GE Vernova declined to make Mr. Strazik or another executive available for an interview for this article but answered written questions.
The blade failures of this summer will not help. GE Vernova placed preliminary blame on what it called a “manufacturing deviation” at its factory in Gaspé, Quebec, for the shattered blade off Massachusetts.
Making giant wind farm blades involves arranging structural elements like carbon fiber and wood in a mold, which is then filled with liquid resins that harden and bind the ungainly structures together.
GE Vernova says there was “insufficient bonding that the quality assurance program should have identified.” The company said it was inspecting around 150 blades made at the plant, using a robot called a “crawler” that can move around inside the components. It also plans to use an algorithm, linked to sensors inside the blade, to warn of incidents.
The company insists that it has been hit with one-offs rather than systemic flaws. GE Vernova said the first failure at Dogger Bank, in May, had been caused by an error during installation. The second, in August, happened because a turbine was left in a “fixed position” during a storm.
“I think it is unusual to have three similar incidents like this,” said Eamon Nolan, a partner at the law firm of Vinson & Elkins. Mr. Nolan, who specializes in renewable energy, said he did not doubt GE Vernova’s explanations.
The makers of offshore turbines may have prized speed over quality, some industry officials said.
Fraser McLachlan, chief executive of GCube, a London firm that insures wind turbines, said the industry had been so determined to increase the size of turbines that it might have skipped over some important steps.
“They haven’t had time to properly test” those larger turbines and blades, he said.
Mr. McLachlan added that the failure rates in offshore wind were much lower than in land-based wind turbines but that the costs of any failure tended to be far higher.
Some groups that have long opposed offshore wind turbines have seized on the failures as a reason regulators should be more reluctant to approve the use of these machines. Fishing industry organizations in particular complain that they have been told little about the cause of the accident off Nantucket and the dangers that blade fragments may pose to marine life and people.
“Vineyard Wind’s actions subsequent to the incident have raised legitimate questions of transparency,” the Responsible Offshore Development Alliance, which represents members of the commercial fishing industry, said in a letter to the Bureau of Safety and Environmental Enforcement, an arm of the Interior Department.

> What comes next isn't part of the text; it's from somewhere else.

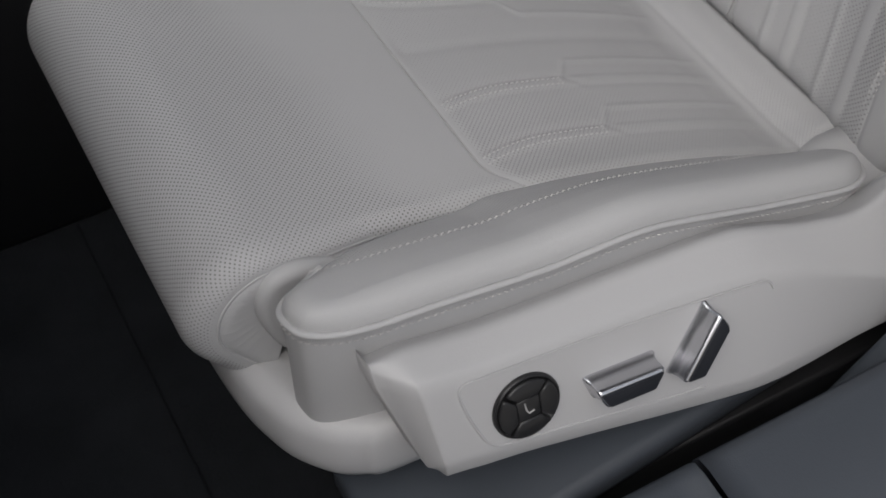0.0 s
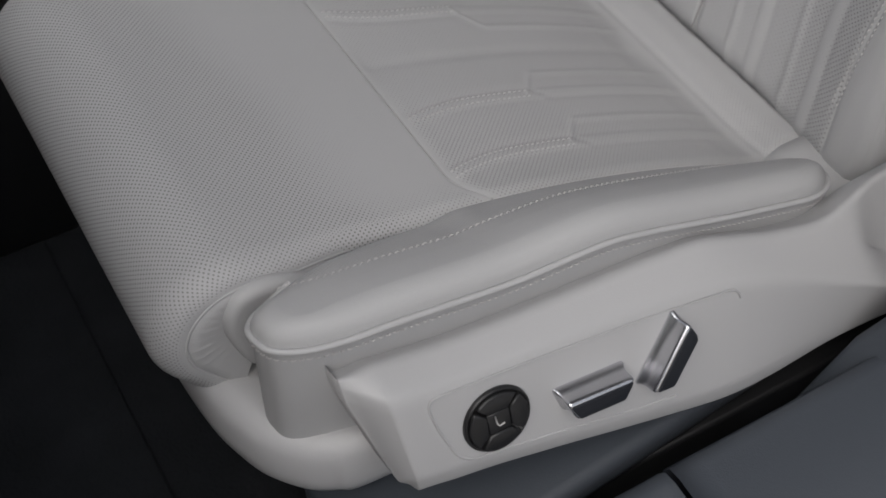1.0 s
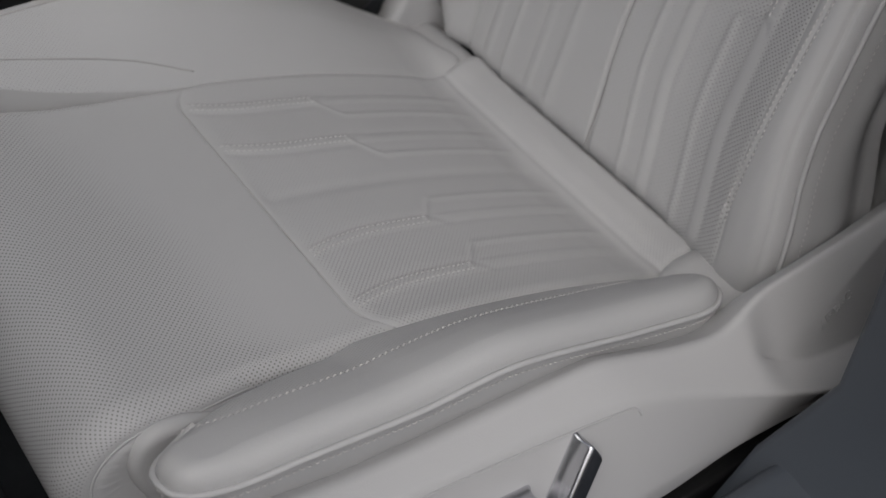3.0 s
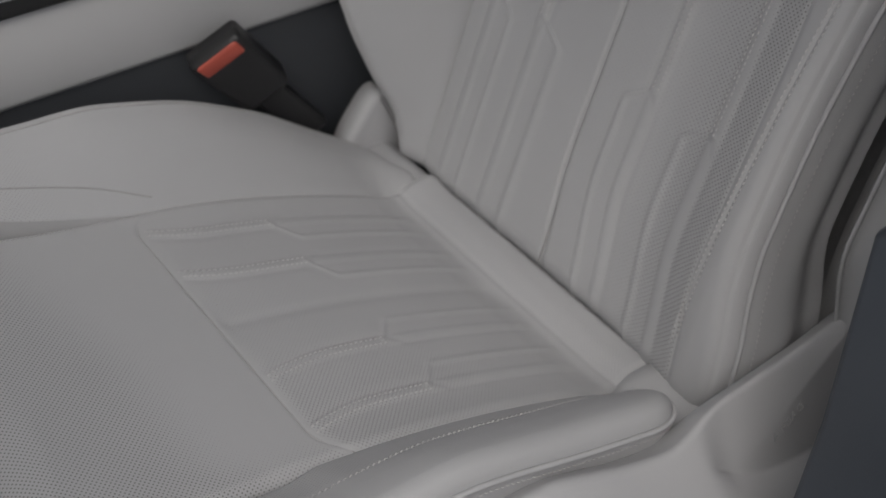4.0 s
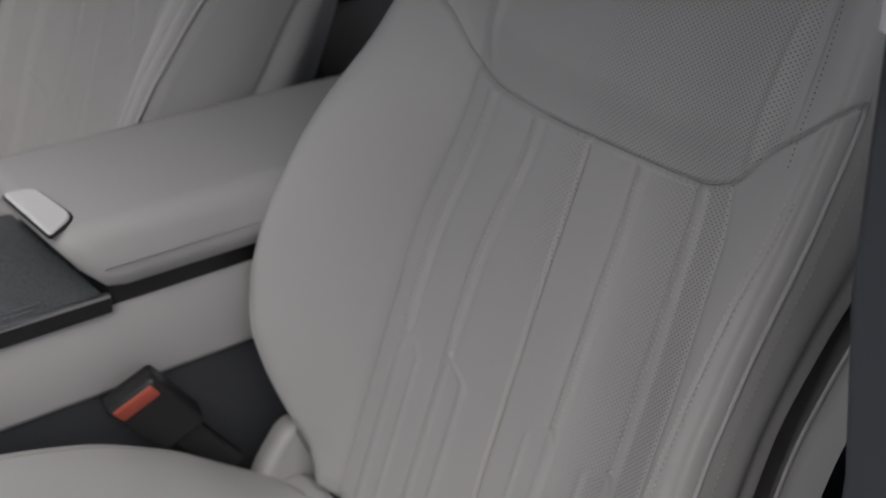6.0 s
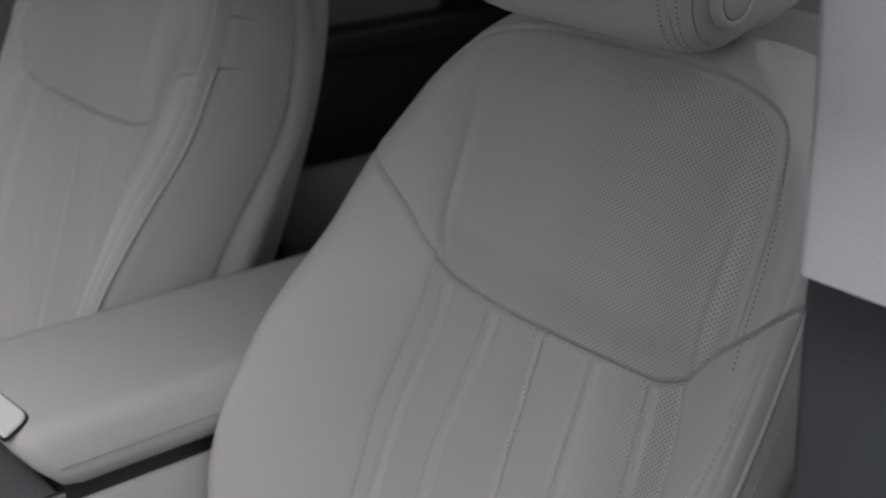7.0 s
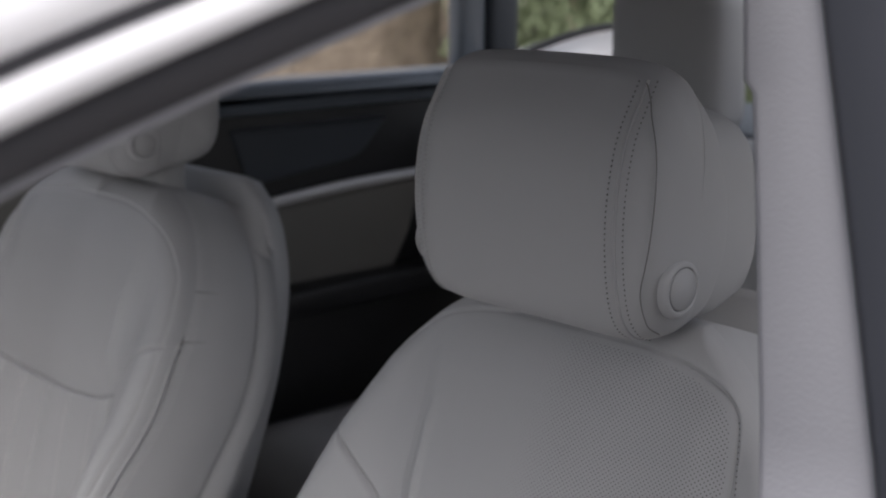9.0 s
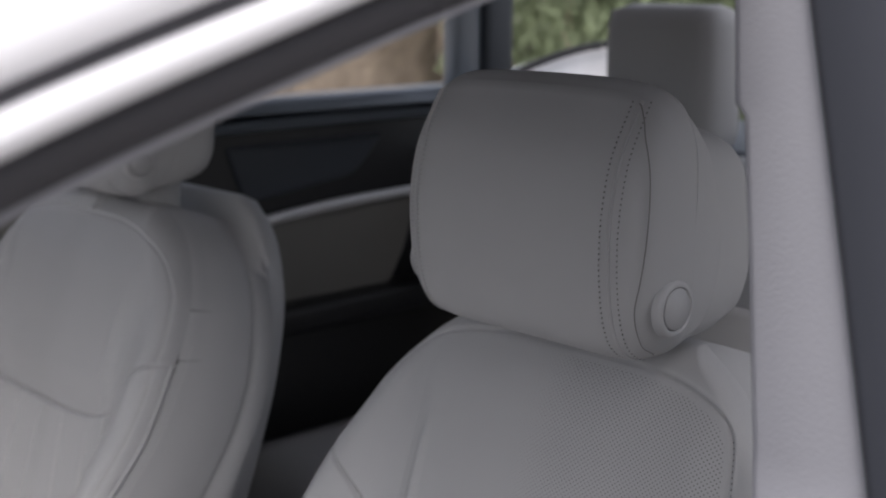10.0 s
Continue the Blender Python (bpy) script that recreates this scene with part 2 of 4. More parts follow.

The beach closings, however brief, came as a shock to coastal communities, bringing home the potential downsides of living near a large energy project, even a renewable one.
Although wind and solar farms are important for reducing emissions, “they are, in order to be effective, industrial-scale activity,” said Andrew Gottlieb, executive director of the Association to Preserve Cape Cod, an environmental group that has supported the development of offshore wind. “And every industrial-scale activity has negatives associated with it.”